Ноrа mortis (лат.) — час смерти.

Включая сопутствующие теме ассоциации, я тут же попытался сделать короткий набросок, фрагмент одной из ее бесчисленных глав. Получившийся рассказ лишен пейзажа. Как живопись Микеланджело — это вереница человеческих фигур.

Многим доводилось ступать на грань бездны, ощущать запредельное дыхание смерти (причем здесь я имею в виду не только экзальтированные басни Моуди [112] ), переживать минуту умирания. Так Клавель [113] вспоминает, как однажды, «той безумной ночью», задыхаясь от отчаяния и бессмысленности, барахтаясь словно слепец в пустыне, он звал на помощь священника: «И тогда я сказал жене — иди и позови его, иначе я умру, И она пошла, и священник пришел…» Мне верится, что задыхающийся Клавель пережил тогда муку смерти, ее надвинувшуюся тень.

112

Моуди Реймонд — (р. 1944) — американский психиатр, автор книги «Жизнь после жизни».

113

Клавель Бернар (р. 1923) — французский писатель.

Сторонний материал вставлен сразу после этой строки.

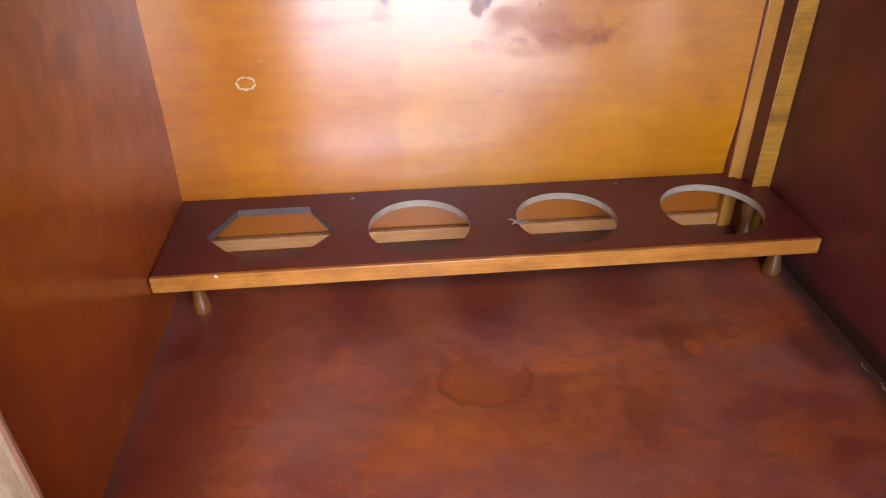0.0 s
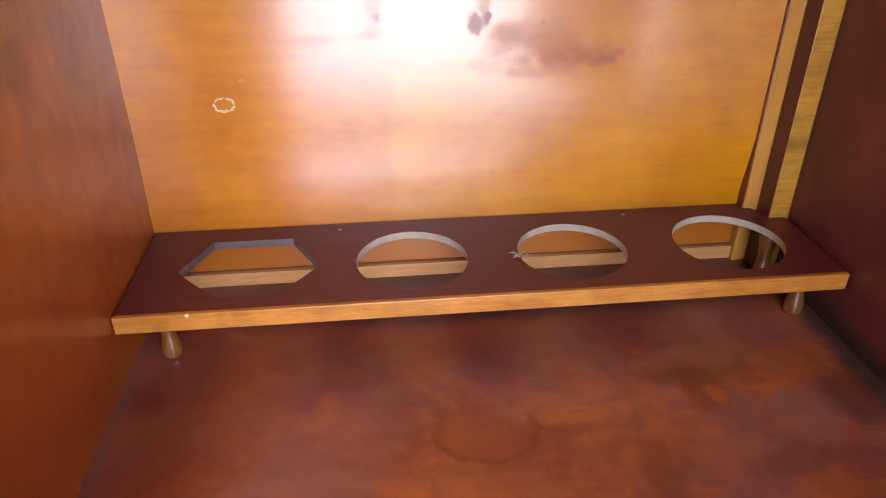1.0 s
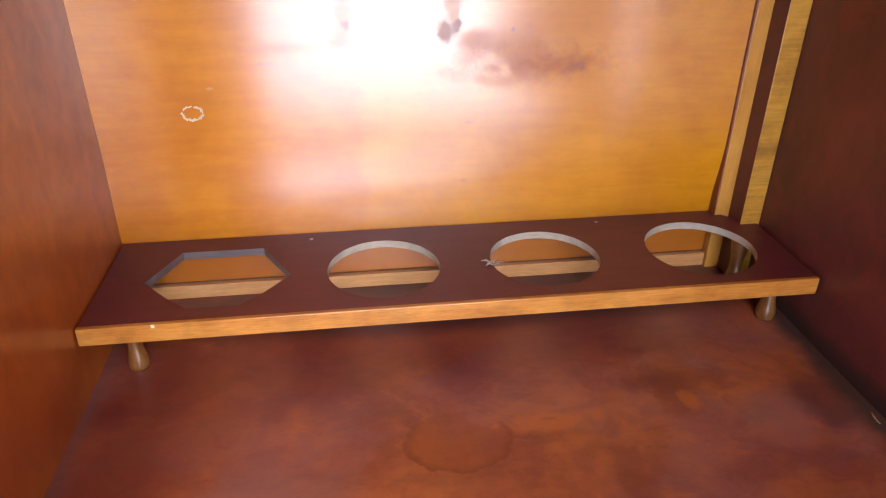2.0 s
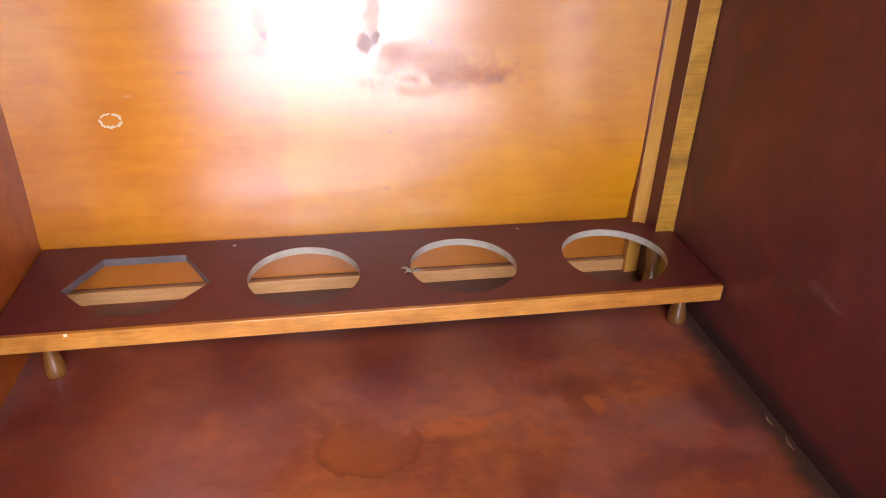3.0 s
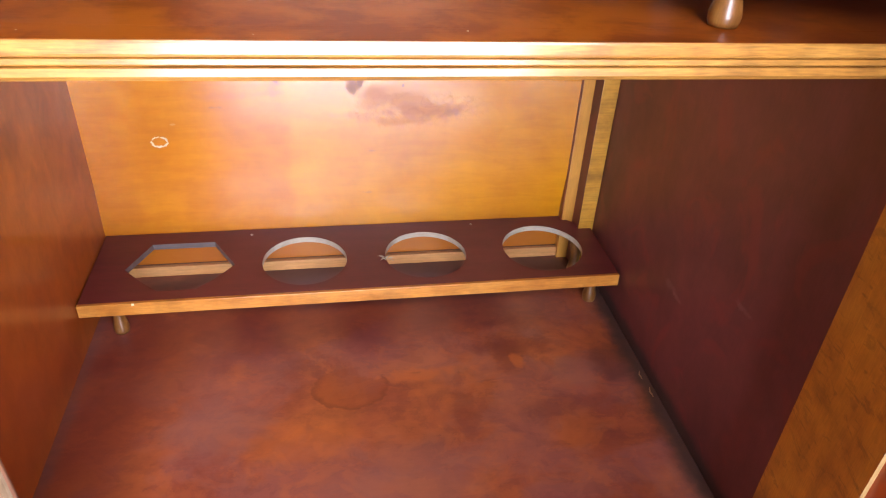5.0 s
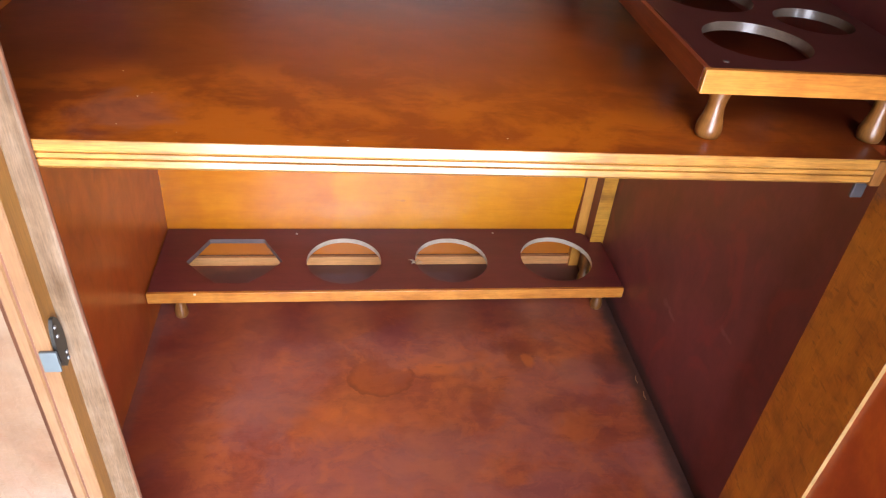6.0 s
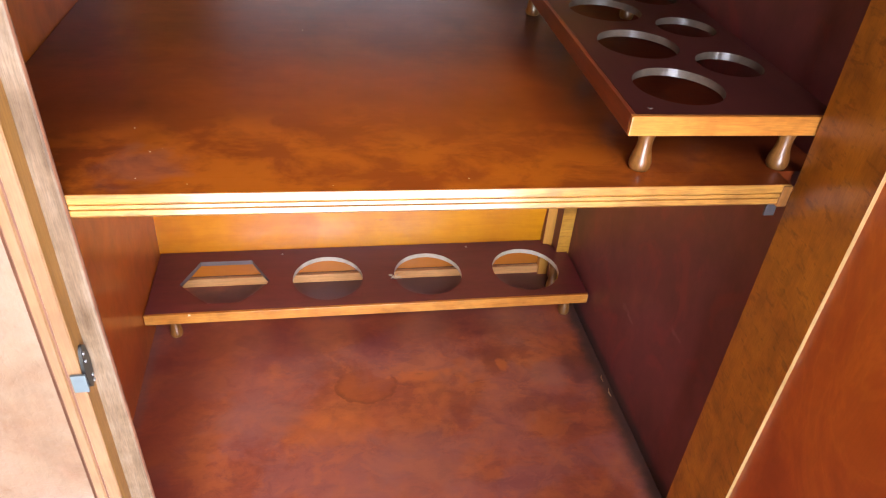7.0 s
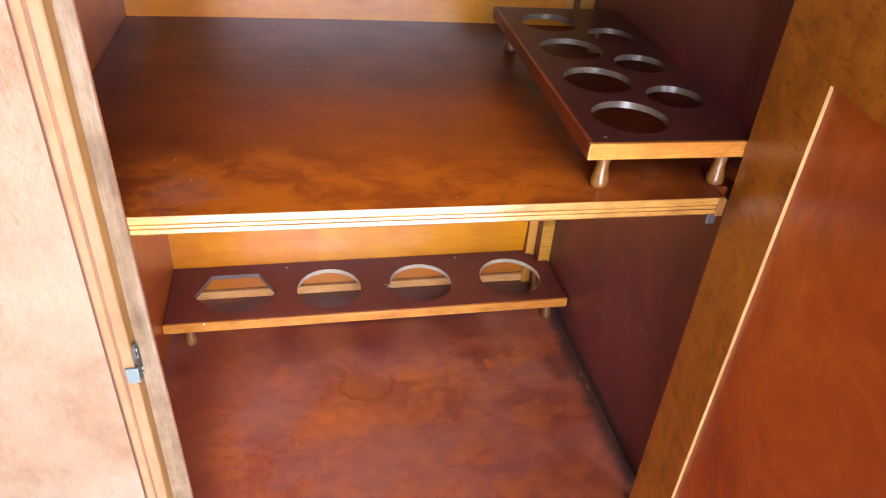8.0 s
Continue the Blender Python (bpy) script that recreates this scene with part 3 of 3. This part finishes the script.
reed = [(0.0038, zt - 0.0016), (0.0015, zt - 0.0016), (0.0015, zt - 0.0001), (0.0009, zt - 0.0002), (0.0004, zt - 0.0012), (0.0, zt - 0.0055), (0.0008, zt - 0.0068), (0.0032, zt - 0.0072), (0.0010, zt - 0.0078), (0.0004, zt - 0.0098),
        (0.0012, zt - 0.0106), (0.0034, zt - 0.0112), (0.0012, zt - 0.0117), (0.0006, zt - 0.0150), (0.0030, zt - 0.0175), (0.0038, zt - 0.0175)]
part("edge_moulding", extruded(reed, "x", 0.003, 0.5615), reed_wood, shelf, "pale reeded moulding")
part("front_core", box(0.003, 0.5610, 0.0040, 0.0199, SHELF - 0.0173, SHELF - 0.0016), shelf_wood, shelf)
part("front_board", box(0.003, 0.5610, 0.0016, 0.0199, SHELF - 0.0014, SHELF), shelf_wood, shelf)
# brownish cap added to give the moulding's end its grey-brown shading
part("end_shade_cap", box(0.5552, 0.5622, -0.0006, 0.0036, SHELF - 0.0174, SHELF - 0.0005, 0.0005), foot_wood, shelf, "small brownish cap added for the moulding's shaded end")
shelf.matrix_basis = Matrix.Translation((0.32, 0, SHELF)) @ pose(0, 0, 0, 0, 0.6, 0) @ Matrix.Translation((-0.32, 0, -SHELF))
bm = box(0.5590, 0.5675, 0.0140, 0.0165, 0.409, SHELF - 0.0205, 0.0008)
part("shelf_bracket", bm, bracket_grey, cabinet, "small grey metal shelf bracket")


def door_grooved():
    """The closed door: flat front with two grooves by its rebated edge."""
    f, x1 = -0.021, 0.069
    o = [(FARX, -0.0006), (FARX, f), (0.0500, f), (0.0506, f + 0.0022), (0.0520, f + 0.0022), (0.0526, f - 0.0006), (0.0580, f - 0.0006), (0.0588, f + 0.0010), (0.0602, f + 0.0010),
         (0.0608, f), (x1 - 0.001, f), (x1, f + 0.001), (x1, -0.0006)]
    d = part("door", extruded(o, "z", LOW, HIGH - 0.022), [door_wood, groove_wood, step_wood, border_wood], cabinet, "closed door with pale figured veneer and a grooved border")
    for p in d.data.polygons:
        c = p.center
        if c.x > x1 - 0.0003:
            p.material_index = 2
        elif c.x > 0.0533 and abs(p.normal.z) < 0.5 and c.y < f + 0.0005:
            p.material_index = 3
        elif c.y > f + 0.0002 and 0.047 < c.x < 0.0605 and abs(p.normal.z) < 0.5:
            p.material_index = 1
    # the lip narrows towards the top, shaped to fit the camera's view
    lip = bmesh.new()
    rows = [[lip.verts.new((x, y, z)) for x, y in ((x1 - 0.0003, -0.0006), (x1 - 0.0003, -0.0040), (edge - 0.0022, -0.0040), (edge - 0.0008, -0.0035), (edge, -0.0022), (edge, -0.0006))]
            for z, edge in ((LOW, 0.0878), (0.05, 0.0872), (0.14, 0.0864), (0.25, 0.0850), (0.35, 0.0834), (0.45, 0.0822), (0.55, 0.0814), (HIGH - 0.022, 0.0808))]
    for a, b in zip(rows, rows[1:]):
        for i in range(6):
            lip.faces.new((a[i], a[(i + 1) % 6], b[(i + 1) % 6], b[i]))
    lip.faces.new(rows[0])
    lip.faces.new(rows[-1])
    lip = part("rebate_lip", lip, [lip_door_wood, groove_wood], d, "rough greyish worn edge strip")
    # right face darkened: its shade is put into the colour
    for p in lip.data.polygons:
        if p.normal.x > 0.6:
            p.material_index = 1
    ring = [(-0.0125 + 0.0066 * math.cos(a), 0.3215 + 0.0190 * math.sin(a)) for a in (2 * math.pi * i / 28 for i in range(28))]
    lock = part("lock_plate", extruded(ring, "x", x1, x1 + 0.0022), black_iron, d, "black oval iron lock plate")
    for z in (0.335, 0.328, 0.311, 0.306):
        part("screw", turned([(0.0013, 0.0), (0.0013, 0.0006), (0.0007, 0.001)], 0, 0, 0, 10), steel, lock).matrix_basis = pose(x1 + 0.0022, -0.0125 + (0.0025 if z < 0.32 else -0.002), z, 0, 90, 0)
    part("latch_leaf", box(0.0622, x1 + 0.0028, f - 0.0022, f - 0.0003, 0.307, 0.3225, 0.0004), zinc, d, "bluish zinc latch leaf")
    return d


door_grooved()


def door_open():
    """The open door, hung at the far right edge of the opening; built flat and then swung."""
    width, low, high, th = 0.486, LOW, HIGH - 0.022, 0.021
    step, stile = 0.0028, 0.0822
    d = part("door", box(0.005, width - 0.005, step, th, low + 0.005, high - 0.005), inner_panel_wood, cabinet, "open door with orange stiles and a recessed red panel")
    hs = part("stile", box(0.0, stile, 0.0, th + 0.001, low, high), [stile_wood, lit_step_wood], d)
    # step face towards the front: the light on it is put into a paler colour
    for p in hs.data.polygons:
        if p.normal.x > 0.9:
            p.material_index = 1
    part("stile", box(width - stile, width, 0.0, th + 0.001, low, high), stile_wood, d)
    part("rail", box(stile, width - stile, 0.0, th + 0.001, 0.5735, high - 0.0002), stile_wood, d)
    part("rail", box(stile, width - stile, 0.0, th + 0.001, low + 0.0002, 0.05), stile_wood, d)
    d.matrix_basis = Matrix(((-0.1633, 0.9866, 0, 0.570), (-0.9866, -0.1633, 0, 0.008), (0, 0, 1, 0), (0, 0, 0, 1)))
    return d


door_open()

FOOT = [(0.0092, 0.045), (0.0091, 0.040), (0.0086, 0.036), (0.0072, 0.030), (0.0061, 0.0250), (0.0060, 0.0200), (0.0068, 0.0150), (0.0082, 0.0100), (0.0090, 0.0062), (0.0088, 0.0025), (0.0078, 0.0)]


def foot(x, y, z, tall, parent, wide=1.0):
    part("foot", turned([(r * wide, h / 0.045 * tall) for r, h in FOOT], x, y, z), foot_wood, parent)


# ---- the bottle rack at the back of the lower compartment ----
def low_rack():
    top, th = 0.0600, 0.0070
    rack = tagged(new("bottle_rack"), "long low dark wooden bottle rack with four holes", "bottle rack", "bottle racks")
    polygon = [(0.0370, 0.405), (0.0600, 0.379), (0.0780, 0.362), (0.1190, 0.362), (0.1370, 0.379), (0.1570, 0.405), (0.1300, 0.4545), (0.0590, 0.4545)]
    outline = [(0.0015, 0.3465), (0.5985, 0.3465), (0.5985, 0.4455), (0.568, 0.4725), (0.568, 0.4790), (0.0015, 0.4790)]
    holes = [polygon, circle(0.2360, 0.4070, 0.0485), circle(0.3780, 0.4070, 0.0485), circle(0.5230, 0.4080, 0.0490)]
    b = part("board", board_with_holes(outline, holes, top, th), [rack_wood, raw_wood, worn_cut], rack, "dark red-brown board with pale cut holes")
    for p in b.data.polygons:
        if p.material_index == 1 and p.center.x < 0.17:
            p.material_index = 2
    part("edge_strip", box(0.0010, 0.5990, 0.3420, 0.3463, top - 0.0150, top + 0.0003, 0.0008), lip_wood, rack, "orange solid wood edging")
    for x, y in ((0.030, 0.3720), (0.5815, 0.3760), (0.0115, 0.4200), (0.5780, 0.4320)):
        foot(x, y, 0.0, top - th, rack, 0.95)
    for x, y in ((0.1720, 0.4665), (0.4450, 0.4680)):
        part("screw", turned([(0.0017, 0.0), (0.0017, 0.0004), (0.0010, 0.0007)], x, y, top, 14), steel, b)
    # frayed wood fibres torn from the rim of one hole
    rng = random.Random(4)
    for i in range(11):
        a = rng.uniform(-0.9, 0.9)
        p = Vector((0.331 + 0.002 * rng.uniform(-1, 1), 0.400 + 0.004 * rng.uniform(-1, 1), top + 0.0004))
        length = rng.uniform(0.004, 0.010)
        q = p + Vector((-length * math.cos(a), -length * math.sin(a), 0.003 * rng.random())) if i < 7 else p + Vector((length, 0.006 * a, 0.003 * rng.random()))
        part("splinter", tube([p, (p + q) / 2 + Vector((0, 0.001, 0.0014)), q], rng.uniform(0.0003, 0.0008), 6), raw_wood, b)
    part("paint_speck", box(0.0560, 0.0588, 0.3412, 0.3422, top - 0.0022, top + 0.0006, 0.0004), pale_chip, b)
    return rack


low_rack()


# ---- the bottle rack on the shelf ----
def shelf_rack():
    top, th, tall = 0.0475, 0.0060, 0.0415
    rack = tagged(new("bottle_rack"), "dark wooden bottle rack with two rows of holes, on the shelf", "bottle rack", "bottle racks")
    wide, long = 0.150, 0.376
    skew = 0.036                # the front edge is skewed to fit the camera's view
    outline = [(0.001, 0.002), (wide, 0.002 + skew * wide), (wide, long), (0.001, long)]
    holes = [circle(0.0505, y, 0.0335) for y in (0.0520, 0.1380, 0.2270, 0.3180)] + [circle(0.1120, y, 0.0265) for y in (0.0980, 0.1850, 0.2750)]
    part("board", board_with_holes(outline, holes, top, th), [shaded_rack_wood, dark_cut], rack, "dark red-brown board with greyish cut holes")
    strip = box(-0.003, wide, -0.002, 0.0018, top - 0.0140, top + 0.0002, 0.0007)
    for v in strip.verts:
        v.co.y += skew * v.co.x
    part("edge_strip", strip, lip_wood, rack, "orange solid wood edging")
    part("edge_strip", box(-0.003, 0.0008, 0.0019, long, top - 0.0140, top + 0.0002, 0.0007), red_edge_wood, rack, "red-brown solid wood edging")
    for x, y in ((0.0190, 0.0160), (0.1270, 0.0200), (0.0190, long - 0.018), (0.1270, long - 0.018)):
        foot(x, y, 0.0, tall, rack, 0.88)
    part("screw", turned([(0.0017, 0.0), (0.0017, 0.0003), (0.0010, 0.0005)], 0.014, 0.012, top, 14), dull_screw, rack)
    rack.matrix_basis = pose(0.4362, 0.0120, SHELF - 0.0010, 0, 0.6, -2.0)
    return rack


shelf_rack()

# ---- small marks ----
rng = random.Random(9)
mark = tagged(new("peeled_mark"), "pale chipped ring of varnish on the back panel", "scratch mark")
for a0, a1 in ((0.0, 1.35), (1.6, 2.8), (2.9, 4.3), (4.25, 5.0), (5.2, 6.2)):
    pts = [(0.0815 + 0.0085 * math.cos(a) + rng.uniform(-8, 8) * 1e-4, back_at(0.0815, 0.1785) - 0.0002, 0.1785 + 0.0060 * math.sin(a) + rng.uniform(-8, 8) * 1e-4) for a in np.linspace(a0, a1, 9)]
    part("chip", tube(pts, 0.0006 + 0.0009 * rng.random(), 6), pale_chip, mark)
chips = tagged(new("floor_chip"), "pale chipped veneer along the floor edge", "scratch mark")
for x, y, l in ((0.5945, 0.238, 0.012), (0.5960, 0.212, 0.014)):
    part("chip", tube([(x, y - l / 2, 0.0002), (x - 0.001, y, 0.0008), (x + 0.0015, y + l / 2, 0.0002)], 0.0009, 6), tan_chip, chips)

crumbs = bmesh.new()
for x, y in ((0.118, 0.020), (0.150, 0.012), (0.121, 0.055), (0.128, 0.060), (0.22, 0.30), (0.24, 0.008), (0.33, 0.015), (0.105, 0.09)):
    r = 0.0002 + 0.00022 * rng.random()
    bmesh.ops.create_icosphere(crumbs, subdivisions=1, radius=r, matrix=Matrix.Translation((x, y, SHELF + (0.32 - x) * 0.0105 + r * 0.4)) @ Matrix.Diagonal((1.4, 1.0, 0.6, 1)))
tagged(part("dust_crumbs", crumbs, pale_chip), "tiny pale crumbs of dust on the shelf", "dust", kind="stuff")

Сплошным моментом переживания собственной кончины и как следствие — отчаянным бунтом Конечности против Необходимости, Абсурда против Разума была, по-моему, жизнь Кьеркегора, этого мастера ужасов, этого Хичкока от философии. Ниспосланное ему «жало в плоть» заставляло его — подлинного мыслителя — ставить над духом мучительные опыты, чтобы потом поведать миру об их результатах. Несчастный, с мрачным пафосом описывающий свои страдания, болезненный и невропатичный, Кьеркегор являет мне пугающий пример того, как жутко бродить по перифериям сознания, рискуя сойти с ума, сойти с узкой колеи человеческой мудрости, выйдя за разрешенное человеку понимание. Какая жертвенность, какое отчаяние! Ну что же, дай Бог, чтобы где-то в ином пространстве и времени Кьеркегор дождался бы наконец повторенья и провел свою заветную и скучную жизнь супругом Регины Ольсен. Ведь именно о ней — да и как его не понять! — мечтает он в дневниках уже незадолго до смерти. Бедный и жалкий Индивид, о как я сочувствую тебе!